With the Internet, human beings have begun to communicate digitally. Then with M2M-protocols (machine-to-machine) and IoT-technology (Internet of Things), even industrial machines have become networked.
Another step in the digital revolution lies in the development of Smart Roads. Thanks to the C-Roads project, Europe intends to create a fully interconnected system of roads and vehicles with C-ITS (Cooperative Intelligent Transport Systems) technologies.
In the future, vehicles, goods, and passengers will travel on European roads in parallel with data. The latter will allow everyone to travel safer, faster and more ecologically.
Focus on big data and connectivity
The project involves the sensorization of the whole European highway network, with the construction of control centers for receiving data and communicating with vehicles. The aim is to create a data exchange infrastructure that allows vehicles to move freely and safely on European roads: both autonomously and manually.
These are by no means straightforward goals because full connectivity must be achieved everywhere on the EU roads.
First, complete data coverage is required along the entire length of these motorways. To distribute collected data efficiently, data exchange protocols V2I (Vehicle to Infrastructure) and V2V (Vehicle to Vehicle), or V2X (Vehicle to Everything) must be created. Furthermore, it’s necessary to create algorithms that associate all this data with the actual actions to be performed by moving vehicles.
Smart roads come to Italy
C-Roads is not a future project but has been implemented and tested throughout the EU since 2016. In particular, in Italy in the last 4 years, several experimental activities have been carried out on the A22 highway, which connects Italy with Austria and Germany.
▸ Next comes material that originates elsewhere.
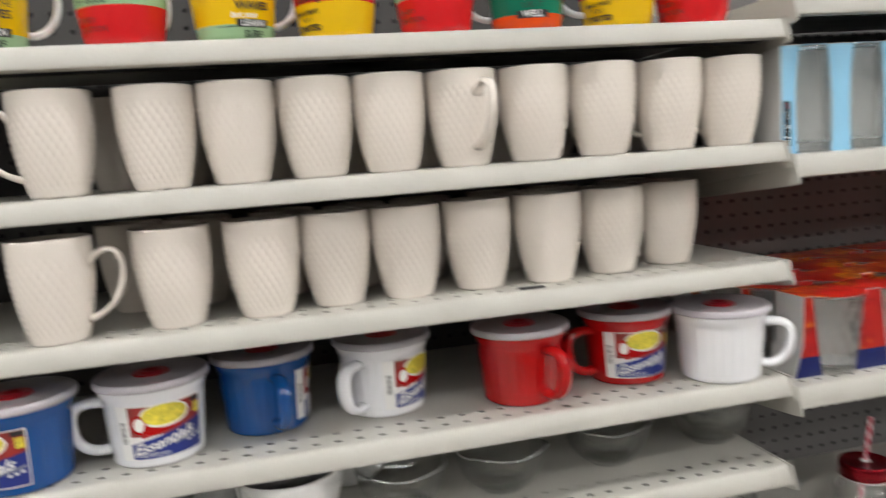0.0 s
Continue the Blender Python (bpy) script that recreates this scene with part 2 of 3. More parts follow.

The project attracting the most attention is the one carried out in partnership with Iveco. This project, called Plattoning, tests a convoy of 4 interconnected and self-driving trucks, in which the first one drives all the others. Like in a train where the locomotive leads the other wagons, not using a physical connection but digital. The infrastructure shares data between the vehicles, in V2I mode, concerning roadworks, stationary vehicles, intense traffic, adverse weather conditions, the presence of toll booths, etc. Vehicles exchange V2V data on speed, acceleration, direction, yaw.
Furthermore, together with the Fiat Research Center (CRF), a prototype of the Highway Chaffeur system has been tested. It’s a technology that allows automation in driving vehicles to control speed and trajectory and to change lanes automatically. The system was tested on heavy vehicles being tested on the A22 to identify the benefits of this technology and make driving algorithms more efficient.
Lastly, TIM implemented cellular network coverage over the entire highway network and developed systems to allow efficient V2I data exchange.
Multiple benefits during trials
The development of Smart Roads allows several advantages not limited to self-driving vehicles, but also for manually-driven cars.
As in all technologies using Big Data, the collection and use of accurate information allow for more efficient road travel. By adjusting route and speed based on accidents, roadworks, weather conditions, it's possible to make the most of the road network and make traffic smoother. This avoids traffic jams, making journeys faster, more comfortable and reducing CO2 emissions.
But of course, the main benefits concern driving safety. Knowing in advance what awaits us along the road and the movements of other vehicles, the risk of accidents is significantly reduced.
We can imagine a future in which driving will be safer and smoother, perhaps aboard vehicles where we can admire the landscape peacefully, without having to pay extreme attention to road hazards.